Contributing to the atmosphere is talented, energetic host Annie Wood, who commandeers the proceedings like the wing-woman everyone wishes they had in high school. Annie is clearly working with the contestants’ best interests in mind, displaying understanding for every reason a contestant would give to buzz another player—no matter how asinine or obscure. Even the way she converses with the bachelors and bachelorettes is reminiscent of cute, gossipy hallway talk (“If you buzz all of ’em, you’re gonna end up with the guy with the poetry and the dancing and yuck”).
The criteria employed by the contestants on this show are so loose, they may as well assemble couples by flipping a coin. Bzzz! is beautiful in its relative innocence, entertaining in its presentation, and all around fun. Who could ask for more from a game show?
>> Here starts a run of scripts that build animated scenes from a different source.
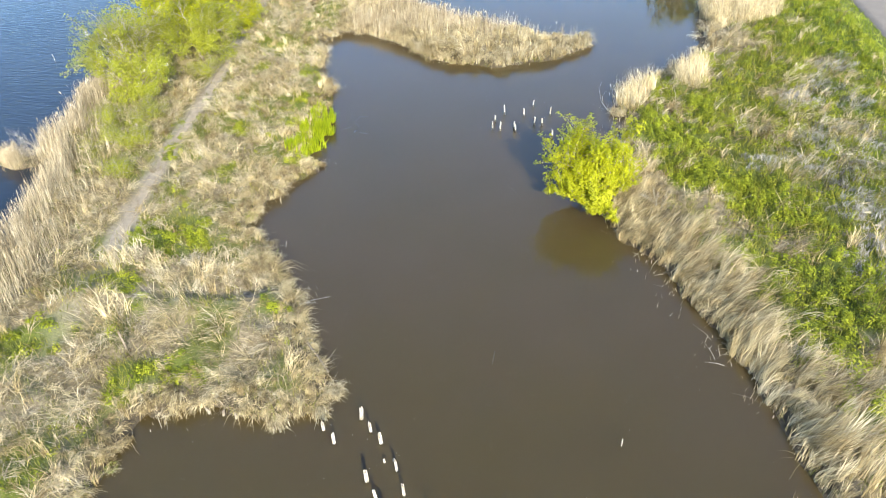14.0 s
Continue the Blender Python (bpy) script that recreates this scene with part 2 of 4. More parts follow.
def line_distance(line, x, y):
    """Distance to a line, and how far north of it."""
    far, north = np.full(np.shape(x), 1e9), np.zeros(np.shape(x))
    for (ax, ay), (bx, by) in zip(line, line[1:]):
        ex, ey = bx - ax, by - ay
        k = np.clip(((x - ax) * ex + (y - ay) * ey) / (ex * ex + ey * ey), 0, 1)
        r = np.hypot(x - ax - k * ex, y - ay - k * ey)
        north = np.where(r < far, ex * (y - ay) - ey * (x - ax), north)
        far = np.minimum(far, r)
    return far, np.sign(north) * far


def trail_distance(x, y):
    return line_distance(TRAIL, x, y)[0]


def below_scarp(x, y):
    """1 on the bare strip at the foot of the mat's edge."""
    far, north = line_distance(SCARP, x, y)
    return (far < 2) * smooth(north, -0.3, -0.1) * (1 - smooth(north, 0.45, 0.8)) * (0.4 + 0.6 * smooth(drift(x, y, 0.8, 44), 0.3, 0.55))


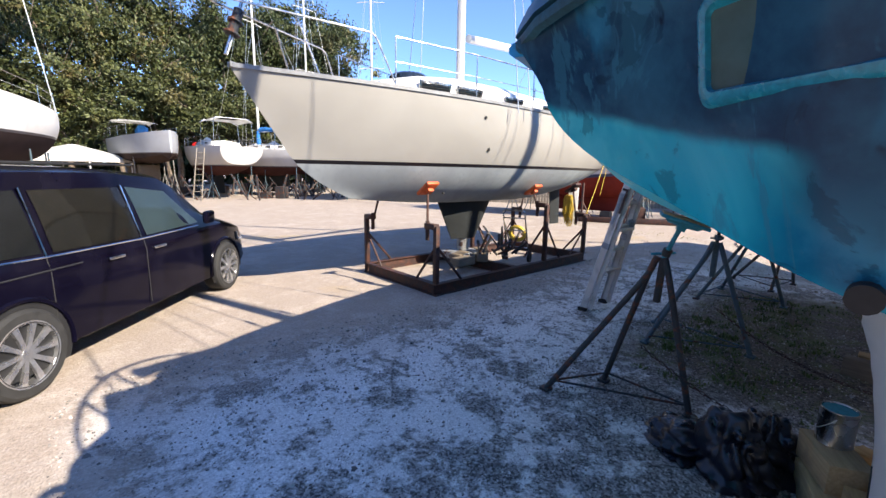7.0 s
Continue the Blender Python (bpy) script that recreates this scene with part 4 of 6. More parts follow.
# ---- jack stands ----
def jack_stand(base, pad, yaw, mat, pad_mat, label, spread=0.48, apex_k=0.76, tilt=None, tape=False, feet_at=(), apex_at=None, lever=False):
    """A tripod stand: legs, screw tube, collar with handle, swivelling pad. base: u, v; pad: u, v, z."""
    pad = Vector(pad)
    apex = Vector((lerp(base[0], pad.x, 0.62), lerp(base[1], pad.y, 0.62), pad.z * apex_k))
    if apex_at:
        apex = Vector(apex_at)
    ob = empty("jack_stand", BOAT @ pose(base[0], base[1], 0), label, "jack stand", "jack stands under the ketch")
    o = Vector((base[0], base[1], 0))
    a, p = apex - o, pad - o
    feet = []
    for k in range(3):
        t = radians(yaw + 120 * k)
        foot = Vector((spread * math.cos(t), spread * math.sin(t), 0.015))
        if feet_at:
            foot = Vector((*feet_at[k], 0.015)) - o
        feet.append(foot)
        bm = bmesh.new()
        out = Vector((foot.x - a.x, foot.y - a.y, 0)).normalized()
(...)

In times when I feel stressed, antagonized, or troubled by what lies just outside my front door, I run to nostalgia—and more often than not, that nostalgia comes to me in the form of 90’s television. I think about my dad. I think about the hours spent on the yellow-and-green thrift store sofa in our living room as we both watched Michael Burger’s Match Game, Judge Joe Brown, The People’s Court. While it could be argued that it’s not the most substantial of programming, its ability to trigger memories of simpler times is as strong as any. The ability to forget about the world is a privilege that sometimes goes underappreciated in the context of all that we have before us. In Bzzz!, I’ve found that solace—a solace I’m able to share with my wife as we turn the TV on, have some snacks, and melt the fear away.